### EXERCISE GOAL
Quote all of the data exactly as given. Skip every picture it contains.

----- PROVIDED MATERIAL -----

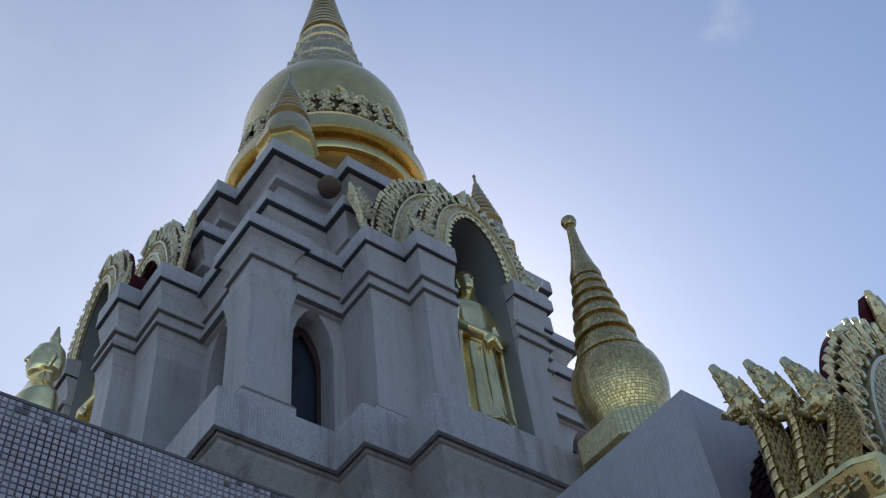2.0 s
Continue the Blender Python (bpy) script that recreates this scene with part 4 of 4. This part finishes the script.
def tile_field(parent, origin, facing, width, z0, z1, pitch, singles=None, seed=0, joint=0.007, missing=0.0006, mould=False):
    """Square tiles over a wall face that looks to -y (facing 0) or -x (facing -90), from origin (its left foot) on;
    those whose run and height lie in singles = (run0, run1, z0, z1) are objects of their own."""
    rnd = random.Random(seed)
    nx, nz = int(width / pitch), int((z1 - z0) / pitch + 0.5)
    px_, pz_ = width / nx, (z1 - z0) / nz
    me = tile_mesh("tile", px_ - joint, pz_ - joint, 0.006, TILE)
    c, s = math.cos(radians(facing)), math.sin(radians(facing))
    base = parent.matrix_world.translation
    verts, faces, dark_v, dark_f = [], [], [], []
    tv = [tuple(v.co) for v in me.vertices]
    tf = [tuple(p.vertices) for p in me.polygons]
    for i in range(nx):
        for j in range(nz):
            if rnd.random() < missing:
                continue
            u, z = (i + 0.5) * px_, z0 + (j + 0.5) * pz_
            spin = rnd.uniform(-1.2, 1.2)
            tip = rnd.uniform(-1.5, 1.5)
            x, y = origin[0] + u * c, origin[1] + u * s
            m = pose(x - base.x, y - base.y, z - base.z, tip, spin, facing + rnd.uniform(-1.5, 1.5))
            if singles and singles[0] <= u < singles[1] and singles[2] <= z < singles[3]:
                ob = new("tile", me)
                ob.parent = parent
                ob.matrix_basis = m
            else:
                depth = 0.6 + 2.6 * noise.noise(Vector((u * 1.4, seed * 3.1, 0.5)))
                mouldy = mould and nz - 1 - j < depth and rnd.random() < 0.16
                vs, fs = (dark_v, dark_f) if mouldy else (verts, faces)
                k = len(vs)
                vs += [tuple(m @ Vector(v)) for v in tv]
                fs += [tuple(k + q for q in f) for f in tf]
    for nm, vs, fs, mat in (("tiles", verts, faces, TILE), ("mouldy_tiles", dark_v, dark_f, MOULDSHADE)):
        if vs:
            joined = bpy.data.meshes.new(nm)
            joined.from_pydata(vs, [], fs)
            joined.materials.append(mat)
            ob = new(nm, joined)
            ob.parent = parent
            tagged(ob, kind="stuff")


tile_field(parapet, (-0.9, 4.298), 0, 4.99, 5.10, 5.67, 0.037, (4.35, 4.99, 5.10, 5.45), 1, mould=True)
tile_field(parapet, (-0.9, 4.268), 0, 4.96, 3.5, 5.08, 0.047, None, 2)
tile_field(block, (4.10, 3.888), 0, 2.08, 5.15, 5.73, 0.037, (0.0, 0.6, 5.15, 5.53), 3, mould=True)
tile_field(block, (4.07, 3.858), 0, 2.14, 3.0, 5.13, 0.047, None, 4)
tile_field(block, (4.098, 4.30), -90, 0.41, 5.15, 5.73, 0.037, None, 5, mould=True)
tile_field(block, (4.068, 4.27), -90, 0.41, 3.2, 5.13, 0.047, None, 6)
tile_field(gate, (5.794, 3.86), -90, 1.50, 5.135, 5.455, 0.046, (0, 9, 0, 9), 7, 0.006)
tile_field(gate, (5.80, 2.354), 0, 1.17, 5.135, 5.455, 0.046, (0, 9, 0, 9), 8, 0.006)
tile_field(gate, (6.974, 2.36), -90, 0.46, 5.135, 5.455, 0.046, None, 9, 0.006)
tile_field(gate, (6.98, 1.894), 0, 0.92, 5.135, 5.455, 0.046, None, 10, 0.006)
tile_field(gate, (8.6, 1.894), 0, 0.95, 5.135, 5.455, 0.046, None, 11, 0.006)
statue("statue", 2.2, 7.85, 6.62, 3.05, -90, "large standing gilded statue with pointed flame on its head", False)

# plain unseen walls added behind, which close the place and hold back light
tagged(part("wall_added_south", boxed((-16, -13.4, 0), (30, -13.0, 9.0)), ADDEDWALL), "plain grey wall added out of view", "wall", kind="structure")
tagged(part("wall_added_west", boxed((-16.4, -13.4, 0), (-16, 30, 9.0)), ADDEDWALL), "plain grey wall added out of view", "wall", kind="structure")

part("coping", lofted(rect(-3.0, 4.292, 4.09, 4.75), [(0.0, 5.672), (0.0, 5.69)]), MOULDSHADE, parapet, "black mould along the top edge")
part("coping", lofted(rect(4.092, 3.882, 6.2, 4.7), [(0.0, 5.732), (0.0, 5.75)]), MOULDSHADE, block, "black mould along the top edge")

-----

### RESULT OF THE EXERCISE
2.0 s
Continue the Blender Python (bpy) script that recreates this scene with part 4 of 4. This part finishes the script.
def tile_field(parent, origin, facing, width, z0, z1, pitch, singles=None, seed=0, joint=0.007, missing=0.0006, mould=False):
    """Square tiles over a wall face that looks to -y (facing 0) or -x (facing -90), from origin (its left foot) on;
    those whose run and height lie in singles = (run0, run1, z0, z1) are objects of their own."""
    rnd = random.Random(seed)
    nx, nz = int(width / pitch), int((z1 - z0) / pitch + 0.5)
    px_, pz_ = width / nx, (z1 - z0) / nz
    me = tile_mesh("tile", px_ - joint, pz_ - joint, 0.006, TILE)
    c, s = math.cos(radians(facing)), math.sin(radians(facing))
    base = parent.matrix_world.translation
    verts, faces, dark_v, dark_f = [], [], [], []
    tv = [tuple(v.co) for v in me.vertices]
    tf = [tuple(p.vertices) for p in me.polygons]
    for i in range(nx):
        for j in range(nz):
            if rnd.random() < missing:
                continue
            u, z = (i + 0.5) * px_, z0 + (j + 0.5) * pz_
            spin = rnd.uniform(-1.2, 1.2)
            tip = rnd.uniform(-1.5, 1.5)
            x, y = origin[0] + u * c, origin[1] + u * s
            m = pose(x - base.x, y - base.y, z - base.z, tip, spin, facing + rnd.uniform(-1.5, 1.5))
            if singles and singles[0] <= u < singles[1] and singles[2] <= z < singles[3]:
                ob = new("tile", me)
                ob.parent = parent
                ob.matrix_basis = m
            else:
                depth = 0.6 + 2.6 * noise.noise(Vector((u * 1.4, seed * 3.1, 0.5)))
                mouldy = mould and nz - 1 - j < depth and rnd.random() < 0.16
                vs, fs = (dark_v, dark_f) if mouldy else (verts, faces)
                k = len(vs)
                vs += [tuple(m @ Vector(v)) for v in tv]
                fs += [tuple(k + q for q in f) for f in tf]
    for nm, vs, fs, mat in (("tiles", verts, faces, TILE), ("mouldy_tiles", dark_v, dark_f, MOULDSHADE)):
        if vs:
            joined = bpy.data.meshes.new(nm)
            joined.from_pydata(vs, [], fs)
            joined.materials.append(mat)
            ob = new(nm, joined)
            ob.parent = parent
            tagged(ob, kind="stuff")


tile_field(parapet, (-0.9, 4.298), 0, 4.99, 5.10, 5.67, 0.037, (4.35, 4.99, 5.10, 5.45), 1, mould=True)
tile_field(parapet, (-0.9, 4.268), 0, 4.96, 3.5, 5.08, 0.047, None, 2)
tile_field(block, (4.10, 3.888), 0, 2.08, 5.15, 5.73, 0.037, (0.0, 0.6, 5.15, 5.53), 3, mould=True)
tile_field(block, (4.07, 3.858), 0, 2.14, 3.0, 5.13, 0.047, None, 4)
tile_field(block, (4.098, 4.30), -90, 0.41, 5.15, 5.73, 0.037, None, 5, mould=True)
tile_field(block, (4.068, 4.27), -90, 0.41, 3.2, 5.13, 0.047, None, 6)
tile_field(gate, (5.794, 3.86), -90, 1.50, 5.135, 5.455, 0.046, (0, 9, 0, 9), 7, 0.006)
tile_field(gate, (5.80, 2.354), 0, 1.17, 5.135, 5.455, 0.046, (0, 9, 0, 9), 8, 0.006)
tile_field(gate, (6.974, 2.36), -90, 0.46, 5.135, 5.455, 0.046, None, 9, 0.006)
tile_field(gate, (6.98, 1.894), 0, 0.92, 5.135, 5.455, 0.046, None, 10, 0.006)
tile_field(gate, (8.6, 1.894), 0, 0.95, 5.135, 5.455, 0.046, None, 11, 0.006)
statue("statue", 2.2, 7.85, 6.62, 3.05, -90, "large standing gilded statue with pointed flame on its head", False)

# plain unseen walls added behind, which close the place and hold back light
tagged(part("wall_added_south", boxed((-16, -13.4, 0), (30, -13.0, 9.0)), ADDEDWALL), "plain grey wall added out of view", "wall", kind="structure")
tagged(part("wall_added_west", boxed((-16.4, -13.4, 0), (-16, 30, 9.0)), ADDEDWALL), "plain grey wall added out of view", "wall", kind="structure")

part("coping", lofted(rect(-3.0, 4.292, 4.09, 4.75), [(0.0, 5.672), (0.0, 5.69)]), MOULDSHADE, parapet, "black mould along the top edge")
part("coping", lofted(rect(4.092, 3.882, 6.2, 4.7), [(0.0, 5.732), (0.0, 5.75)]), MOULDSHADE, block, "black mould along the top edge")